##### PROVIDED DATA #####
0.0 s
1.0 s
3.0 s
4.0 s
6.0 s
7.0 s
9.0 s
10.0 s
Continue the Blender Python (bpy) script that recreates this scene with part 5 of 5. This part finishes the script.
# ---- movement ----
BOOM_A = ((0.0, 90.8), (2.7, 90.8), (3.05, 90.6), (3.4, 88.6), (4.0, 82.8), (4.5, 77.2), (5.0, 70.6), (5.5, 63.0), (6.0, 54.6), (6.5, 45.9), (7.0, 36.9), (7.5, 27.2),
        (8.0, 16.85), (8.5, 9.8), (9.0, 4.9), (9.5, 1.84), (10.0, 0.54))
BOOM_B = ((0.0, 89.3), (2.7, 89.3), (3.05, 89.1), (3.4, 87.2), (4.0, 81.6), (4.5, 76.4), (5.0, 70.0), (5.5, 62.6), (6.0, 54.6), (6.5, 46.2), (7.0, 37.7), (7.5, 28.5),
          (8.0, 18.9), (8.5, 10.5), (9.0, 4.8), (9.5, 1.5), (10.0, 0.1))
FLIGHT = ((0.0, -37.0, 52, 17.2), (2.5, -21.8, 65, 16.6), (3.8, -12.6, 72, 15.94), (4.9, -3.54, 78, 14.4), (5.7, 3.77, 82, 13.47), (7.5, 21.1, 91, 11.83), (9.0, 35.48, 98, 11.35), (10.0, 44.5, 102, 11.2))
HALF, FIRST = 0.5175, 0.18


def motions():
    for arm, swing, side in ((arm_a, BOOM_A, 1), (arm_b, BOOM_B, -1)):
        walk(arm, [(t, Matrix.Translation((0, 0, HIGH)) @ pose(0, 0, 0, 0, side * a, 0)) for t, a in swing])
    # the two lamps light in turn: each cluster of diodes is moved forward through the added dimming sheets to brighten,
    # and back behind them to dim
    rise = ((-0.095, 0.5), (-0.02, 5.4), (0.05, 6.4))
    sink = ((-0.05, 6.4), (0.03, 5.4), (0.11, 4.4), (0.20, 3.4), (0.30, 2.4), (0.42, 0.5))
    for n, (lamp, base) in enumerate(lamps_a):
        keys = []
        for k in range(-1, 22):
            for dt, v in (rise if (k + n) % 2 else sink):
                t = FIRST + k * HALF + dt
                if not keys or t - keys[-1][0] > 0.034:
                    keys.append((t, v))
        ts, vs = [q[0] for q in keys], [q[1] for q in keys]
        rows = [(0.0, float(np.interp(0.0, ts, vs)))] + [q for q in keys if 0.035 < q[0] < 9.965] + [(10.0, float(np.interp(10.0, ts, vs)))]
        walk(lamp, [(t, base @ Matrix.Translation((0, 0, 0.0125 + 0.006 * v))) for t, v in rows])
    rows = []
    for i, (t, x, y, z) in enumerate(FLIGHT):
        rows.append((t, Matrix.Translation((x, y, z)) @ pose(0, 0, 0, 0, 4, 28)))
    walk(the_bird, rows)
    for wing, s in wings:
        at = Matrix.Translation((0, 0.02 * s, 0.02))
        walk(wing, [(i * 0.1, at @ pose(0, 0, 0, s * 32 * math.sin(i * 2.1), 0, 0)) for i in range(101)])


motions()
#####
● **INSTRUCTION**
Output all of the data again. Match it exactly.

● **REPLY**
0.0 s
1.0 s
3.0 s
4.0 s
6.0 s
7.0 s
9.0 s
10.0 s
Continue the Blender Python (bpy) script that recreates this scene with part 5 of 5. This part finishes the script.
# ---- movement ----
BOOM_A = ((0.0, 90.8), (2.7, 90.8), (3.05, 90.6), (3.4, 88.6), (4.0, 82.8), (4.5, 77.2), (5.0, 70.6), (5.5, 63.0), (6.0, 54.6), (6.5, 45.9), (7.0, 36.9), (7.5, 27.2),
        (8.0, 16.85), (8.5, 9.8), (9.0, 4.9), (9.5, 1.84), (10.0, 0.54))
BOOM_B = ((0.0, 89.3), (2.7, 89.3), (3.05, 89.1), (3.4, 87.2), (4.0, 81.6), (4.5, 76.4), (5.0, 70.0), (5.5, 62.6), (6.0, 54.6), (6.5, 46.2), (7.0, 37.7), (7.5, 28.5),
          (8.0, 18.9), (8.5, 10.5), (9.0, 4.8), (9.5, 1.5), (10.0, 0.1))
FLIGHT = ((0.0, -37.0, 52, 17.2), (2.5, -21.8, 65, 16.6), (3.8, -12.6, 72, 15.94), (4.9, -3.54, 78, 14.4), (5.7, 3.77, 82, 13.47), (7.5, 21.1, 91, 11.83), (9.0, 35.48, 98, 11.35), (10.0, 44.5, 102, 11.2))
HALF, FIRST = 0.5175, 0.18


def motions():
    for arm, swing, side in ((arm_a, BOOM_A, 1), (arm_b, BOOM_B, -1)):
        walk(arm, [(t, Matrix.Translation((0, 0, HIGH)) @ pose(0, 0, 0, 0, side * a, 0)) for t, a in swing])
    # the two lamps light in turn: each cluster of diodes is moved forward through the added dimming sheets to brighten,
    # and back behind them to dim
    rise = ((-0.095, 0.5), (-0.02, 5.4), (0.05, 6.4))
    sink = ((-0.05, 6.4), (0.03, 5.4), (0.11, 4.4), (0.20, 3.4), (0.30, 2.4), (0.42, 0.5))
    for n, (lamp, base) in enumerate(lamps_a):
        keys = []
        for k in range(-1, 22):
            for dt, v in (rise if (k + n) % 2 else sink):
                t = FIRST + k * HALF + dt
                if not keys or t - keys[-1][0] > 0.034:
                    keys.append((t, v))
        ts, vs = [q[0] for q in keys], [q[1] for q in keys]
        rows = [(0.0, float(np.interp(0.0, ts, vs)))] + [q for q in keys if 0.035 < q[0] < 9.965] + [(10.0, float(np.interp(10.0, ts, vs)))]
        walk(lamp, [(t, base @ Matrix.Translation((0, 0, 0.0125 + 0.006 * v))) for t, v in rows])
    rows = []
    for i, (t, x, y, z) in enumerate(FLIGHT):
        rows.append((t, Matrix.Translation((x, y, z)) @ pose(0, 0, 0, 0, 4, 28)))
    walk(the_bird, rows)
    for wing, s in wings:
        at = Matrix.Translation((0, 0.02 * s, 0.02))
        walk(wing, [(i * 0.1, at @ pose(0, 0, 0, s * 32 * math.sin(i * 2.1), 0, 0)) for i in range(101)])


motions()